I also laugh at how I thought Elvis was a relic. I’m now five years older than he ever got to be, and I hope I have not yet entered into some late-life decrepitude.

Elvis certainly hasn’t. A couple of years ago I was in Memphis, and our little group went over to the Sun Studios, and then to Graceland. It was a beautiful southern day, and we had traveled over the Mississippi River and into the state of Mississippi and through miles and miles of the kind of goddamn poverty you feel should no longer exist, and then we drove over to Graceland. I suppose we did that as a tonic to what we had just seen.

There were crowds of people flowing in and out of Graceland.
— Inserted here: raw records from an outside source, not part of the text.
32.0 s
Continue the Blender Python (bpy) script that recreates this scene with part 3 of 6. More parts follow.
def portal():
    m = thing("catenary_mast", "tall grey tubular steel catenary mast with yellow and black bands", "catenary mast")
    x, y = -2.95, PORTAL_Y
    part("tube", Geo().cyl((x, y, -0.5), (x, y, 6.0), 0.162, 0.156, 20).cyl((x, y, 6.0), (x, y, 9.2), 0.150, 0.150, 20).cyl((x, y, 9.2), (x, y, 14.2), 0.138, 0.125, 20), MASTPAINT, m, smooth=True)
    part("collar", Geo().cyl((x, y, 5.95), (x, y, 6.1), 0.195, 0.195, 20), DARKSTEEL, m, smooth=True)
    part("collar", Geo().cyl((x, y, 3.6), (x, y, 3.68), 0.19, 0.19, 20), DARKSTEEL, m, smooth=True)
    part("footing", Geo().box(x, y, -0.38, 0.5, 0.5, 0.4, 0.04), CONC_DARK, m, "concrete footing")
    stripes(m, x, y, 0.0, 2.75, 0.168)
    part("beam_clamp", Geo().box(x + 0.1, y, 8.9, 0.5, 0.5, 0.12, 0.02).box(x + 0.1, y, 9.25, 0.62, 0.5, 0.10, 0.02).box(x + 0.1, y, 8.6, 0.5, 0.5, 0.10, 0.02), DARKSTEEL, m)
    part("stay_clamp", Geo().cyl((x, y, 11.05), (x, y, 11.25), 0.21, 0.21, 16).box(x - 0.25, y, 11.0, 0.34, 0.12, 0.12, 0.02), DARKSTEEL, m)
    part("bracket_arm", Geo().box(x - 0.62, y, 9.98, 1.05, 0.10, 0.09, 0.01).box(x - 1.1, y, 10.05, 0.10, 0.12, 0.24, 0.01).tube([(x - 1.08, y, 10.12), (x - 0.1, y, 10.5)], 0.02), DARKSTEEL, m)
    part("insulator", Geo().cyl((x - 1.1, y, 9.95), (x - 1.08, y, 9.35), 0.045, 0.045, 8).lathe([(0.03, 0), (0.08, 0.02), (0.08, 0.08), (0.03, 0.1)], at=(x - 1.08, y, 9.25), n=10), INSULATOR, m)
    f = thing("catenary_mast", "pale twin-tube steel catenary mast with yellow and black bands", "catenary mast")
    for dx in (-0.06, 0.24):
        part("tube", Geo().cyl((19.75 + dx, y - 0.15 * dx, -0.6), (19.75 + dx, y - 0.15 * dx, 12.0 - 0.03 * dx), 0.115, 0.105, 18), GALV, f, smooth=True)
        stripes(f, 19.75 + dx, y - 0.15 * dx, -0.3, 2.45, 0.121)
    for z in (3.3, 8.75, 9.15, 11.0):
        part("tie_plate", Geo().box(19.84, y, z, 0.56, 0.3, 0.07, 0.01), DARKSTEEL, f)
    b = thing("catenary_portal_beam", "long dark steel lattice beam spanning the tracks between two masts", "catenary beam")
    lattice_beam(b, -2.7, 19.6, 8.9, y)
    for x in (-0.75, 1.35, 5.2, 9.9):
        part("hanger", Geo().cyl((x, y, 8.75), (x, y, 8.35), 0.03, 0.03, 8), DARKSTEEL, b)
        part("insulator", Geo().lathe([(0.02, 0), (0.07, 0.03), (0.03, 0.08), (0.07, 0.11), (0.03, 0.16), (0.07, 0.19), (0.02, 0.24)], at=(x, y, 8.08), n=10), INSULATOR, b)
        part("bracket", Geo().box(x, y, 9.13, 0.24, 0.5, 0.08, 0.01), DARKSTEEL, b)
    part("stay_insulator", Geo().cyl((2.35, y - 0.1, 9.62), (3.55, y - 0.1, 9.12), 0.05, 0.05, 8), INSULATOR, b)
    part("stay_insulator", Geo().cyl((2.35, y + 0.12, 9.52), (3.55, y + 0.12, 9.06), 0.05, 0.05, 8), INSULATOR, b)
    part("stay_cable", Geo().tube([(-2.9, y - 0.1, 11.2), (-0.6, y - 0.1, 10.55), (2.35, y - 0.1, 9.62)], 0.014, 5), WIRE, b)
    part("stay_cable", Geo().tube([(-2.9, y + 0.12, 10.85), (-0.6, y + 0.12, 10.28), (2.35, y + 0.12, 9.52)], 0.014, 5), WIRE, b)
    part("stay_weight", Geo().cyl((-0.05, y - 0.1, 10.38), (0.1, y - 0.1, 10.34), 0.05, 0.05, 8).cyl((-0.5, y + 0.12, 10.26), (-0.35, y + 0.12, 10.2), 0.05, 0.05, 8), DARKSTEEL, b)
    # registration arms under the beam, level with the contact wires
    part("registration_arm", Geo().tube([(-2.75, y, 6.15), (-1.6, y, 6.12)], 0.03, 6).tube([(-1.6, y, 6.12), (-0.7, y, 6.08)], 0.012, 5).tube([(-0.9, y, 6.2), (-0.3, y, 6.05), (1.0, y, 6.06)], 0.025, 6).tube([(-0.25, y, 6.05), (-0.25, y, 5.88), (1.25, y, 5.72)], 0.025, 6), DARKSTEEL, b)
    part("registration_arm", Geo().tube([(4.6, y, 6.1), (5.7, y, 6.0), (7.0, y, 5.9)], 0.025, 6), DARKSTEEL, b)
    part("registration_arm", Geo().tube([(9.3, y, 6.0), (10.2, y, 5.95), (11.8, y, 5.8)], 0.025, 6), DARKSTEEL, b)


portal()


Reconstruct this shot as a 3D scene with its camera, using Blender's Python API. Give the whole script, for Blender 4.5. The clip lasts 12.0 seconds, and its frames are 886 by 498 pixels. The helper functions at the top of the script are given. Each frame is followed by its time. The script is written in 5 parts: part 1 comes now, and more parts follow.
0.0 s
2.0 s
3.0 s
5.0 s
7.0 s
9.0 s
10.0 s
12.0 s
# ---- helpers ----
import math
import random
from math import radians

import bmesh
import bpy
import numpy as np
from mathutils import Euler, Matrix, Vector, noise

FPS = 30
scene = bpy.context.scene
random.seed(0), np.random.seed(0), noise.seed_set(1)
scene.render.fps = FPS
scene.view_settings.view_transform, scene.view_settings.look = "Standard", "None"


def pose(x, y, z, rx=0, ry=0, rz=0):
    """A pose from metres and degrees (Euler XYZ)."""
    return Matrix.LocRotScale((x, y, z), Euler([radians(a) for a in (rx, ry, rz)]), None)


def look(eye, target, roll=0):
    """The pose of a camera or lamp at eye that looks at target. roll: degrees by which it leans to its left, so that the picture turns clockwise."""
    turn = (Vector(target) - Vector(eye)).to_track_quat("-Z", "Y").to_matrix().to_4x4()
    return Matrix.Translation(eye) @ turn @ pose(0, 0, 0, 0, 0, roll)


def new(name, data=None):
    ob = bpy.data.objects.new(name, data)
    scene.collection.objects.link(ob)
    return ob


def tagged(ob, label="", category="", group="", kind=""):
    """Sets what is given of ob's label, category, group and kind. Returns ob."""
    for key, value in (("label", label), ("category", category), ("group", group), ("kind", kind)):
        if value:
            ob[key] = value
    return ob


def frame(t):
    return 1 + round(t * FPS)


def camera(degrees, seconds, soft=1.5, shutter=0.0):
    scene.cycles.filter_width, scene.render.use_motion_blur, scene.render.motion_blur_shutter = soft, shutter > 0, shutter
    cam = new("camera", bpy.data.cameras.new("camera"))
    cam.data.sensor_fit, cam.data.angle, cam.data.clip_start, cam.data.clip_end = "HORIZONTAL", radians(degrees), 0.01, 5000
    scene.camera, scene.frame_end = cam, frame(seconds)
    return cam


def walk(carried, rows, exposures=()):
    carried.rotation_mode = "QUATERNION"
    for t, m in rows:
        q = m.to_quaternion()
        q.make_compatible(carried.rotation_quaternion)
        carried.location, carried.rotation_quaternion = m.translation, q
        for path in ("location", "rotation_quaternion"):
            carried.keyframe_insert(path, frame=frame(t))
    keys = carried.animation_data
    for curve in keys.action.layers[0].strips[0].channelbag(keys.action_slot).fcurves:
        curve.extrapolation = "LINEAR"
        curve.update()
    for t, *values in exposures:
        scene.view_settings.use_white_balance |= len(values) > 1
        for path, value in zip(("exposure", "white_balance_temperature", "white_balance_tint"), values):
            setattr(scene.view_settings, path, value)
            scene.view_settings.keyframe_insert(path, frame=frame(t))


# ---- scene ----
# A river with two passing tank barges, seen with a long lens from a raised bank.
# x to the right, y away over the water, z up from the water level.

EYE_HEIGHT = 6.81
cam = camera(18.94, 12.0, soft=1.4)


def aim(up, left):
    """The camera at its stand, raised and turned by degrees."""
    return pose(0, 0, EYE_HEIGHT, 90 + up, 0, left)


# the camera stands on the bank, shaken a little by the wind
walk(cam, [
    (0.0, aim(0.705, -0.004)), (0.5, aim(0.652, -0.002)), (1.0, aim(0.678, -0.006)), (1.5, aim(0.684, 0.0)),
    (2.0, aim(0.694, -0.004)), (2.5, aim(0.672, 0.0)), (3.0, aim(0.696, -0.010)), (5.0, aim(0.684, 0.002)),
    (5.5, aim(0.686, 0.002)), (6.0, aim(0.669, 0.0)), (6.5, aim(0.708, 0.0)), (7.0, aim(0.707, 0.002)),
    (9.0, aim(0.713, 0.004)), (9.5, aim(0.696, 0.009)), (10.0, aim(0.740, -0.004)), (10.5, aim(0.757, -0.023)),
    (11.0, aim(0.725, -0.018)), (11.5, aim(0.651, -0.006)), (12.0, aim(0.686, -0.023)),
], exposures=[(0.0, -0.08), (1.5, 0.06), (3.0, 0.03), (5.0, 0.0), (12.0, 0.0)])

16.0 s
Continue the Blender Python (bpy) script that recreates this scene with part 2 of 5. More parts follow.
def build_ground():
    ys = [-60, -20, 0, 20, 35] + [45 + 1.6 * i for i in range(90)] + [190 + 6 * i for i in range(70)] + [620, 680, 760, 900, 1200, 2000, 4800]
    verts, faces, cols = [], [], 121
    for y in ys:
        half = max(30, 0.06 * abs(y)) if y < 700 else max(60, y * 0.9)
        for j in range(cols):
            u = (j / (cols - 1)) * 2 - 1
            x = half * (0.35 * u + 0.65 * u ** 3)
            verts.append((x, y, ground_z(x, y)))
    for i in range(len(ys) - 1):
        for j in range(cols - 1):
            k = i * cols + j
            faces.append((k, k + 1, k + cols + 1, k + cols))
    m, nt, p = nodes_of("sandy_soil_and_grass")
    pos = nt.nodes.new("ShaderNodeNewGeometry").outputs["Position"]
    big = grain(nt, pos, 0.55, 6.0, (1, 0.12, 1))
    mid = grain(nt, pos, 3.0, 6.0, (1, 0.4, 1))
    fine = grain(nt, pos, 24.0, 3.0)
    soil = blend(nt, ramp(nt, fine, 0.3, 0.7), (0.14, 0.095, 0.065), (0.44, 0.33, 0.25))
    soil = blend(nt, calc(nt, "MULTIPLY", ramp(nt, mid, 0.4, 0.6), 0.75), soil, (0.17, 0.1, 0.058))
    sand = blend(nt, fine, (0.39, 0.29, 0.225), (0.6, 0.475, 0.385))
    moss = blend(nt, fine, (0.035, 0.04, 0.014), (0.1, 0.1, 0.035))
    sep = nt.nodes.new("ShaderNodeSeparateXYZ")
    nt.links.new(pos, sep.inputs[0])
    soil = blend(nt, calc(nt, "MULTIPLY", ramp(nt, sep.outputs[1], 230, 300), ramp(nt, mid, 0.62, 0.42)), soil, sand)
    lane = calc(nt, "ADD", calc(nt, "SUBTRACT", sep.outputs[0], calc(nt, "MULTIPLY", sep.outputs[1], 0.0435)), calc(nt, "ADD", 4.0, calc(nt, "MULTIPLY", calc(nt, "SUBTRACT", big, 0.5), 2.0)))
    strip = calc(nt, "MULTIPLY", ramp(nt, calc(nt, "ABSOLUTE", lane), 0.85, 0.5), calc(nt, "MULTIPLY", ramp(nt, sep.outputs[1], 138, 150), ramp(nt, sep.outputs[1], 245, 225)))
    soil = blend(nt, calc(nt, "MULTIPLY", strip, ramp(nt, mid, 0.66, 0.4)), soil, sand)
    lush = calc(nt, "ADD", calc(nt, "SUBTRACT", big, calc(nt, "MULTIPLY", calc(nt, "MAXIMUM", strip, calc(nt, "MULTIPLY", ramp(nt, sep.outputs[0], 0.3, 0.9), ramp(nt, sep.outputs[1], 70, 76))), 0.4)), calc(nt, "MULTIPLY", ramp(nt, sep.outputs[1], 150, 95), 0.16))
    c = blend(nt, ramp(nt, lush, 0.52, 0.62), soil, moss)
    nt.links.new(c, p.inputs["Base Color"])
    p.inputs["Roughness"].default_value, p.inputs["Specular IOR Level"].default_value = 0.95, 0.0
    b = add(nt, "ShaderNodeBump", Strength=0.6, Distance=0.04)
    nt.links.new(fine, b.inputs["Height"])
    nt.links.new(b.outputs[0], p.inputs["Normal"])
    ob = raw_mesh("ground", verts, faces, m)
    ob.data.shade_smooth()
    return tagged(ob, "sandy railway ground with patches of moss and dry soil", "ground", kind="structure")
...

The house had just been sold to a private company, and the “Today” show was going to do a story the next morning with Priscilla Presley, and we watched a little bit of that in the hotel room.

But outside Graceland -- we didn’t want to get on one of the buses to get inside -- we looked at the house and lawn, which had patches of brown, and mostly we read some of the uncountable number of inscriptions on the wall in front of the house. I was surprised, in a way, that the house was so accessible. It was right on the main drag, and it really wasn’t all that far from the street.

But mostly I remember what people had written: “We love you, Elvis.” “In our hearts forever.” “You’re the king.” And on and on. Many of the inscriptions were brand new.

I popped open my cell phone and called my parents. My father answered and I said, “Dad, you’ll never guess where I am.” He asked, and I said, “In front of Graceland.” And the reaction on the other end of the line was one of a 70-year old guy who -- and this is the magic of the whole thing, really -- was suddenly just as young as Elvis was in his burning prime.